-- Given request --
Return only the lines running from the line with "for path, value" down to the line with "cam = camera(59.26, 8.0, soft=1.0, shutter=0.8)", both included, exactly as they appear.

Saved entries

============

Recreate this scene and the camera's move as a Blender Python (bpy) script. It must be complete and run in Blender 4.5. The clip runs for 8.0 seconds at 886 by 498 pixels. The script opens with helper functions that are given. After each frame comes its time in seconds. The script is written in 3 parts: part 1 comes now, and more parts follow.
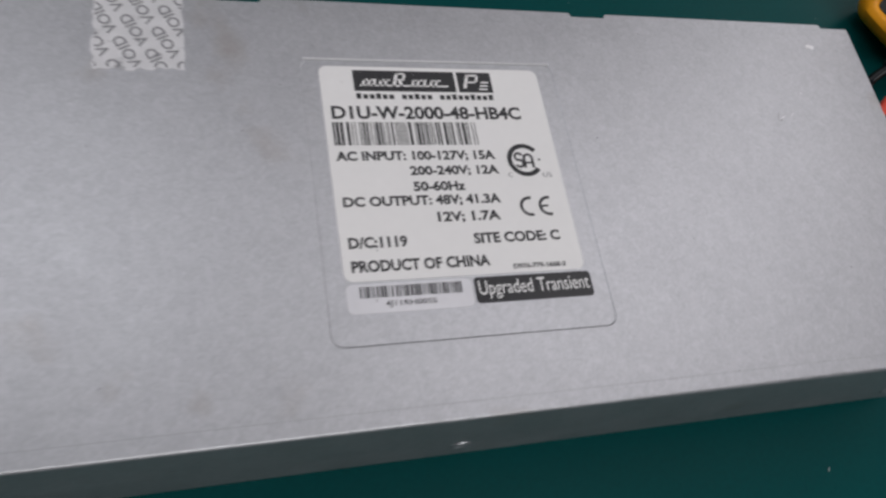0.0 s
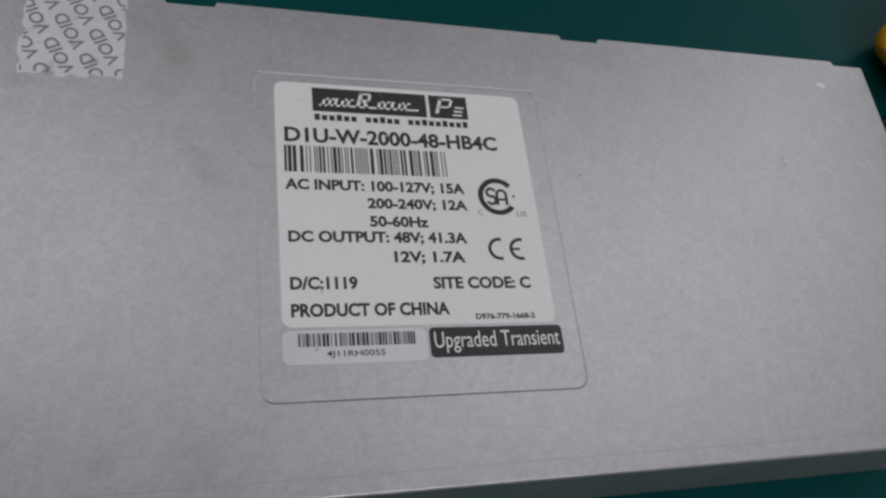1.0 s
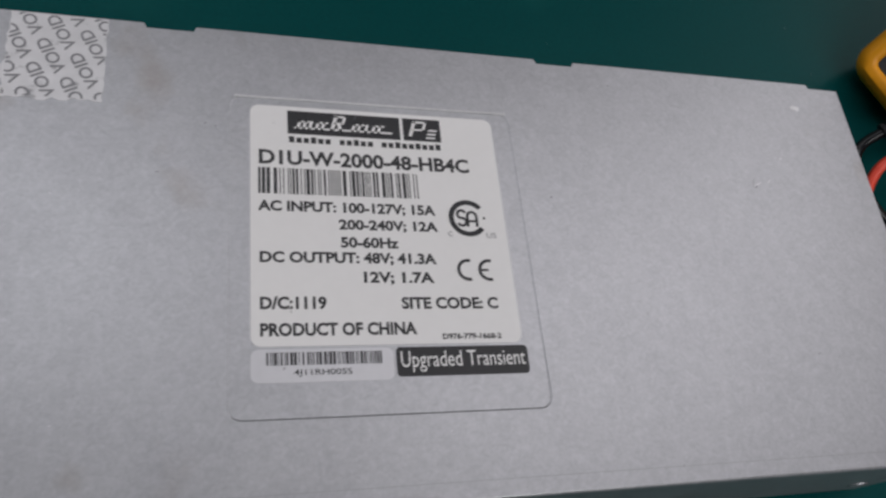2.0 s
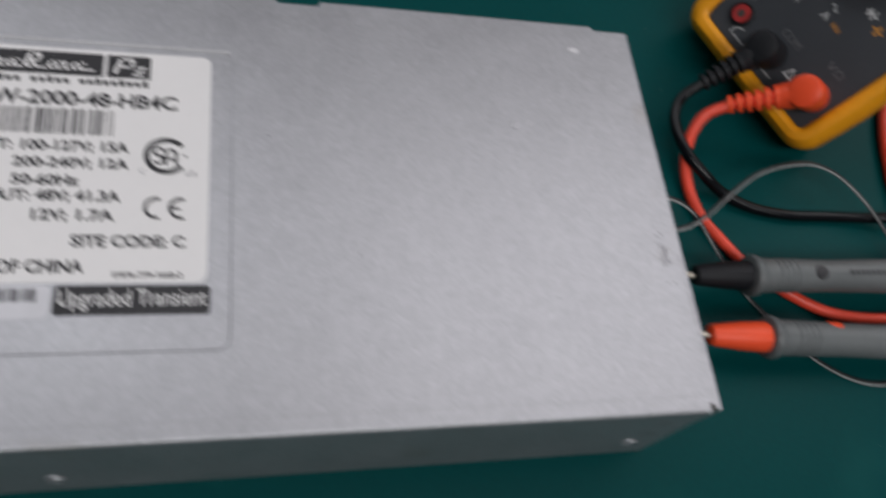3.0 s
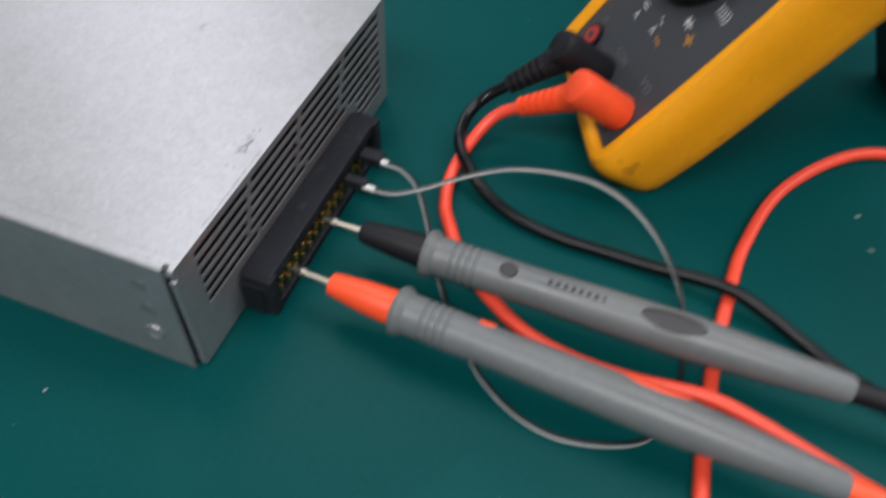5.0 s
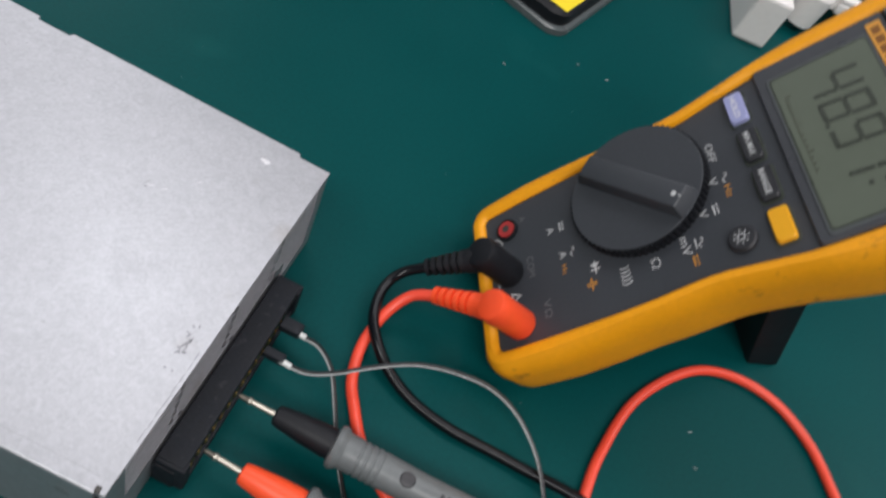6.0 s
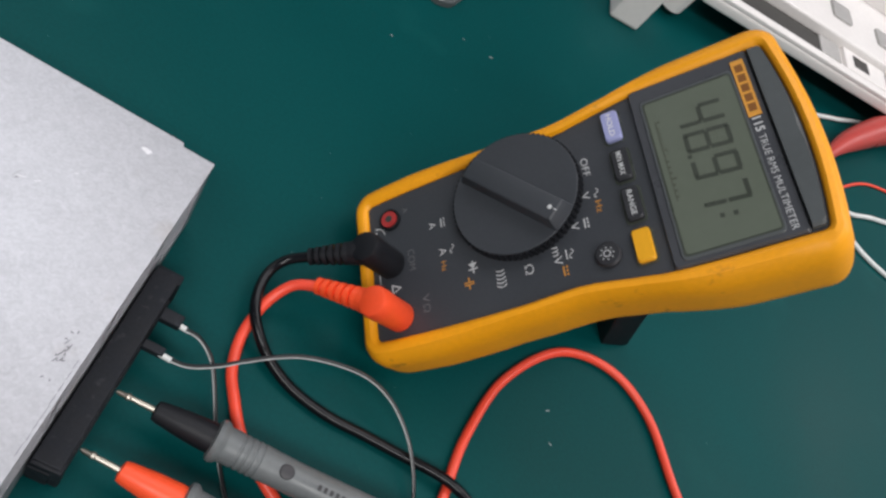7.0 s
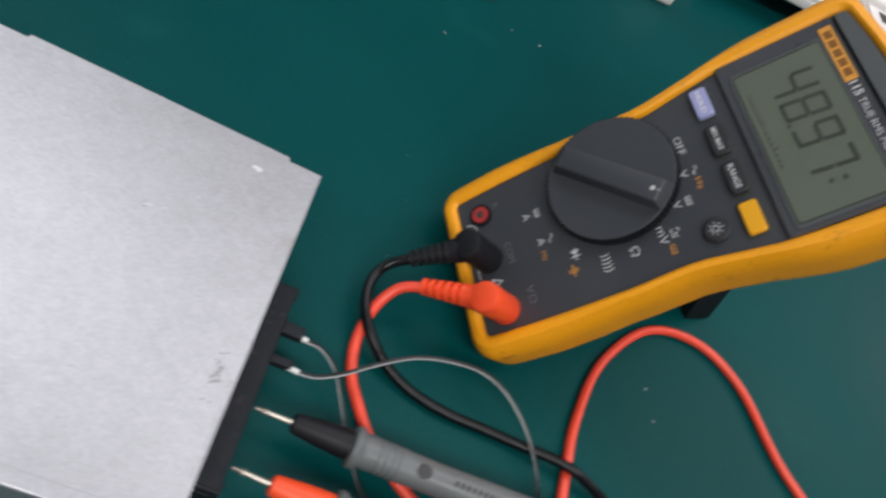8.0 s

============

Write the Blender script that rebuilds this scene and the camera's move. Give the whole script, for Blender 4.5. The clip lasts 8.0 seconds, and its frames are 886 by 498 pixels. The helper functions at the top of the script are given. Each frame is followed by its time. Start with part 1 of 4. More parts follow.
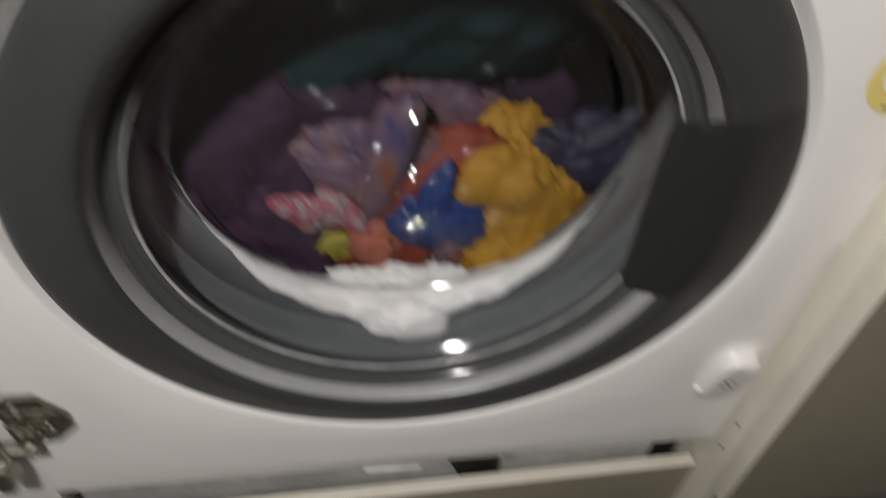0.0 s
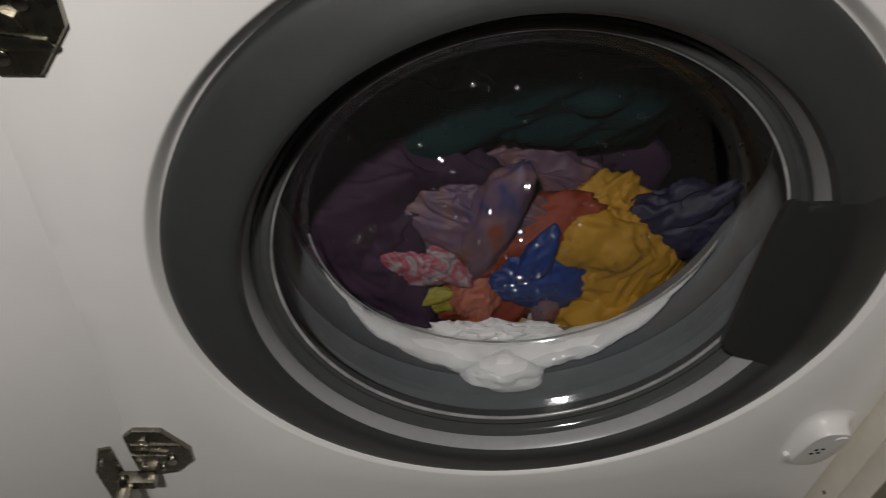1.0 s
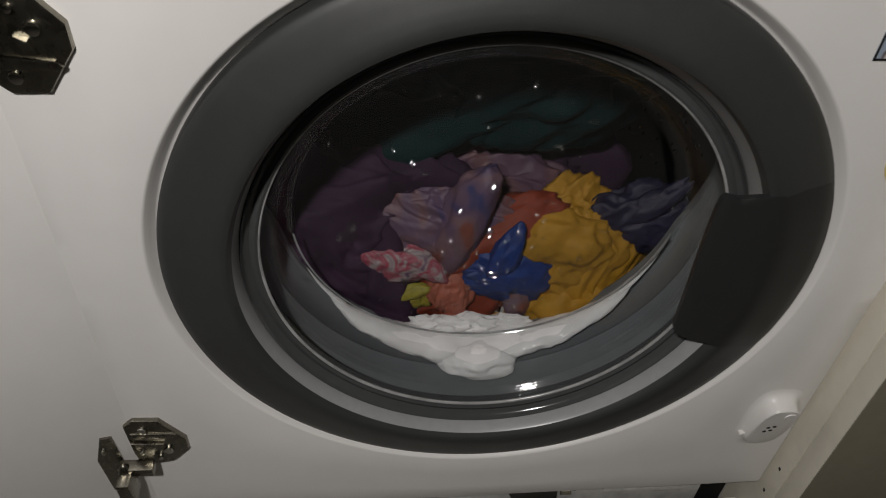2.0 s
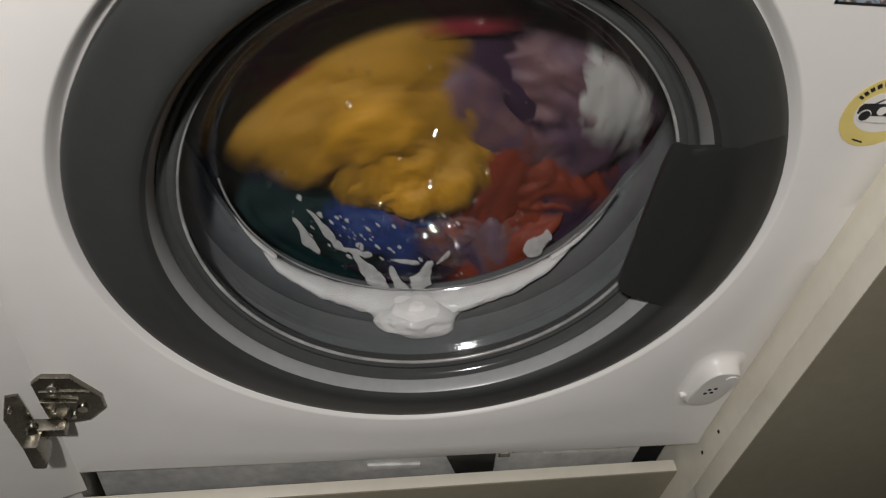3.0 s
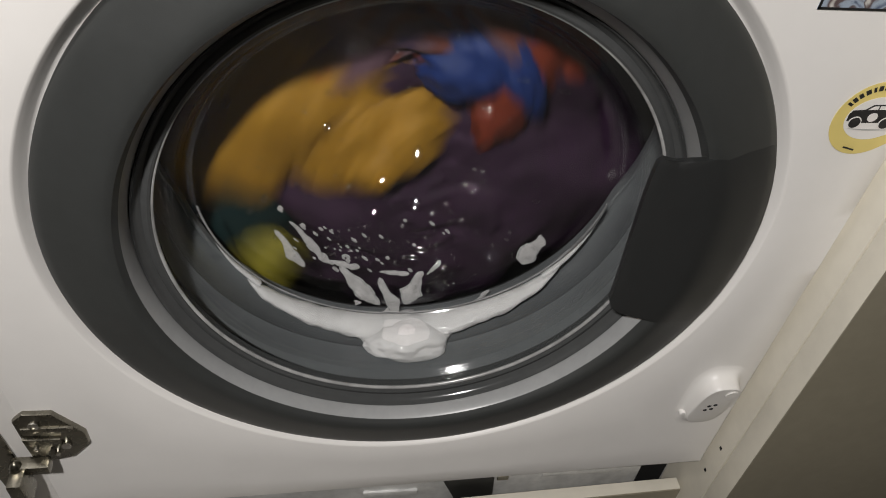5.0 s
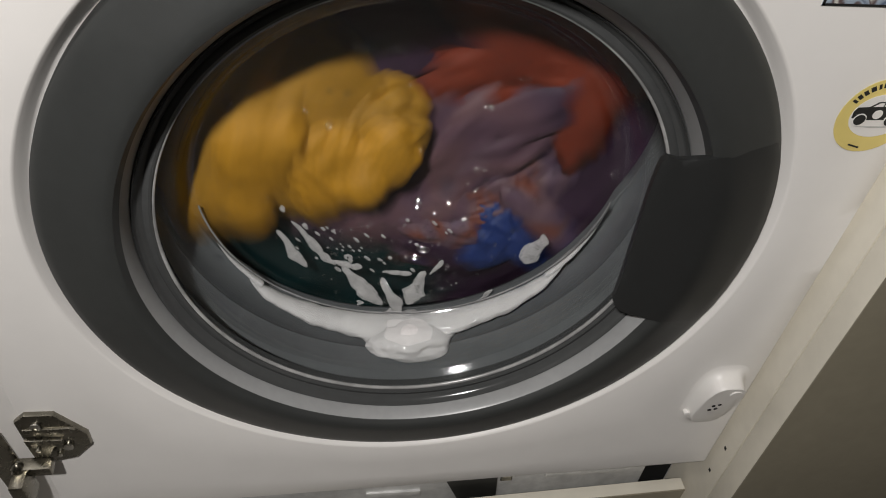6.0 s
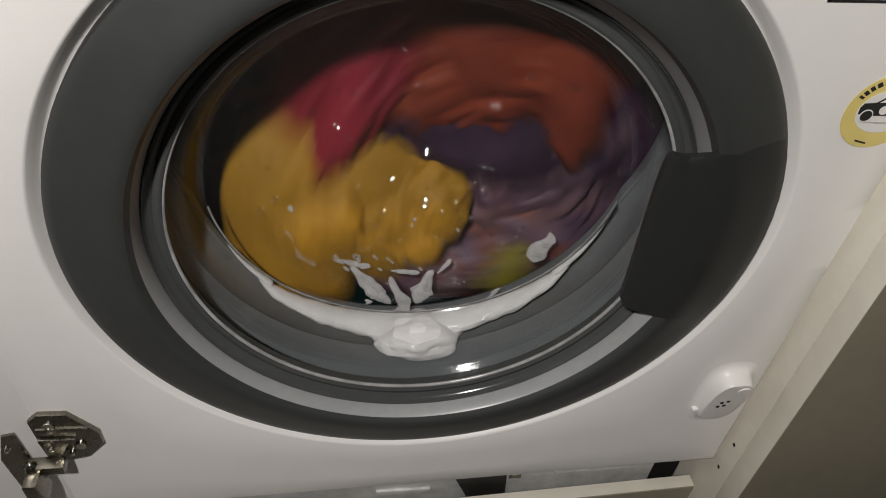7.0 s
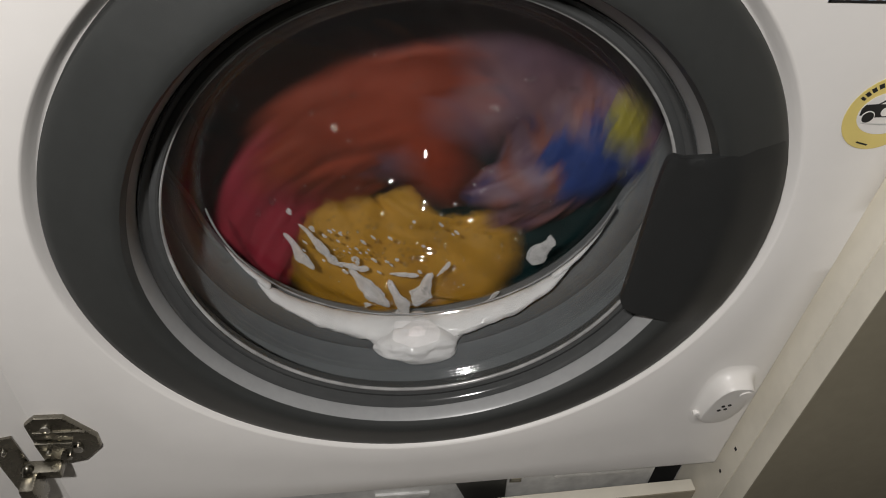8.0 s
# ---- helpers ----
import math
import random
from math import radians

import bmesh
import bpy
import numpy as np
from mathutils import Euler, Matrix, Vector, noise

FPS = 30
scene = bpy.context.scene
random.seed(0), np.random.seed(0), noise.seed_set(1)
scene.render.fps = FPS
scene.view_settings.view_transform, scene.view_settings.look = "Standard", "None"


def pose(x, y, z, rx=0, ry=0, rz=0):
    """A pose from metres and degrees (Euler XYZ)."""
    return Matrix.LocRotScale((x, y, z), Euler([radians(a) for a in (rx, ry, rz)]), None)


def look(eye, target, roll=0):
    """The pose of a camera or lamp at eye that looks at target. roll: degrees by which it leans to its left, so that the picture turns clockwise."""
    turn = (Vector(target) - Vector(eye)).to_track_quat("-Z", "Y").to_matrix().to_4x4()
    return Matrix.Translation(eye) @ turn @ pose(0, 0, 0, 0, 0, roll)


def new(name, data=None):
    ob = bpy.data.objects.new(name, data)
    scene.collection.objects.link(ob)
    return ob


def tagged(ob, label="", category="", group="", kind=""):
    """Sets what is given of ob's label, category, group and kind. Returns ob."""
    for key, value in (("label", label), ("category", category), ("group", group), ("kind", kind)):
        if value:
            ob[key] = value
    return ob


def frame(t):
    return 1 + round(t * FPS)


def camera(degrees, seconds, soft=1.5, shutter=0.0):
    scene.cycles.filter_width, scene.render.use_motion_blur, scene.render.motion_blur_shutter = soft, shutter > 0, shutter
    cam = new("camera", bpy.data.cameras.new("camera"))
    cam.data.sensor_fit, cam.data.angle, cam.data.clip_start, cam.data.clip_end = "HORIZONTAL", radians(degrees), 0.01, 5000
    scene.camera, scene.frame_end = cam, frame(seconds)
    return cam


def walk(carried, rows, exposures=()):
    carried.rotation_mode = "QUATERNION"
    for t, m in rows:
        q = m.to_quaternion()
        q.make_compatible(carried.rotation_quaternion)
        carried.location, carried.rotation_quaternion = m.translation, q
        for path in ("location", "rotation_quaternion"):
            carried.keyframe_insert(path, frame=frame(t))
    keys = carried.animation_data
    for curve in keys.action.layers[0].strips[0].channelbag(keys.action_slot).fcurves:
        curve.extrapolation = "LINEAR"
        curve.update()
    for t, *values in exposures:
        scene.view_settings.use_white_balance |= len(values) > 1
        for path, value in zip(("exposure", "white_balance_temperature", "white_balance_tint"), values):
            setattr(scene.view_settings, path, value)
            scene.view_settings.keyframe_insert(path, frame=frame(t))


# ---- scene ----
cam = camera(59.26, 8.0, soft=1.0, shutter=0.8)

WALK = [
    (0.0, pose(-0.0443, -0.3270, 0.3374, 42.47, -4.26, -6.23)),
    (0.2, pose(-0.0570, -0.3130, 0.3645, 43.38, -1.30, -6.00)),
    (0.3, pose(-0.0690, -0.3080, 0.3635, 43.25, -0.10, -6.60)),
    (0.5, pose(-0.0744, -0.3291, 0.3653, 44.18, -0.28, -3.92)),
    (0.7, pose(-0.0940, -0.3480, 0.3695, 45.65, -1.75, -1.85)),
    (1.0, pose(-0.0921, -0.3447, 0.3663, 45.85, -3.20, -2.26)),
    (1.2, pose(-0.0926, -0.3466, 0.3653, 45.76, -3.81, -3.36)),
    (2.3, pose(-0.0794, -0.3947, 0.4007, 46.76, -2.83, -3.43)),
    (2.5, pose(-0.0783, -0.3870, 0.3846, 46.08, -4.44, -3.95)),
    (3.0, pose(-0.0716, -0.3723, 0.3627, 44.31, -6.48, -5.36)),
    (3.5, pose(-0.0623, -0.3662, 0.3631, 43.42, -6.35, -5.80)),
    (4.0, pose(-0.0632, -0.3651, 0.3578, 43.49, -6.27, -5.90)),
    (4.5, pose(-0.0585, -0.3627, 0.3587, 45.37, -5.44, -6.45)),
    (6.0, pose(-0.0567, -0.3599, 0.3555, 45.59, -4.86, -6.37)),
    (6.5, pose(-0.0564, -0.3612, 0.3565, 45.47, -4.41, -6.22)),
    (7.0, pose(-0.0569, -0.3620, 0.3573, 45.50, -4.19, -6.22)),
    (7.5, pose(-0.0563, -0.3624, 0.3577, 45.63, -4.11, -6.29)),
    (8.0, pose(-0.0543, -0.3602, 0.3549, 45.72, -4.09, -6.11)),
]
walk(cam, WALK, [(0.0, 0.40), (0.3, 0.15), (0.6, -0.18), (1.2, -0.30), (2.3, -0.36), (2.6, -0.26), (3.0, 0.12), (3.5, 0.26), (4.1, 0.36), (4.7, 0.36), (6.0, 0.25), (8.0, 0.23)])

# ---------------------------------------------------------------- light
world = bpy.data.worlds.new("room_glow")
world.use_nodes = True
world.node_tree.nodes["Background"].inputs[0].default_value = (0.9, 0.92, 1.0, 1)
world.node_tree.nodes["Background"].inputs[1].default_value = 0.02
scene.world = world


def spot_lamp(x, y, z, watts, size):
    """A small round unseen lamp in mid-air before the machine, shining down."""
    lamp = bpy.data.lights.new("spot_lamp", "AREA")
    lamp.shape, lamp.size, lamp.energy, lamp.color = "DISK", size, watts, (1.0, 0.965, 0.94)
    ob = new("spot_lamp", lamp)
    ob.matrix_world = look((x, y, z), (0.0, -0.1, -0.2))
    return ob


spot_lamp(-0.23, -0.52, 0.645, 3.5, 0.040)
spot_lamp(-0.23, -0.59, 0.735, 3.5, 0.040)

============

-- Exercise output --
        for path, value in zip(("exposure", "white_balance_temperature", "white_balance_tint"), values):
            setattr(scene.view_settings, path, value)
            scene.view_settings.keyframe_insert(path, frame=frame(t))


# ---- scene ----
cam = camera(59.26, 8.0, soft=1.0, shutter=0.8)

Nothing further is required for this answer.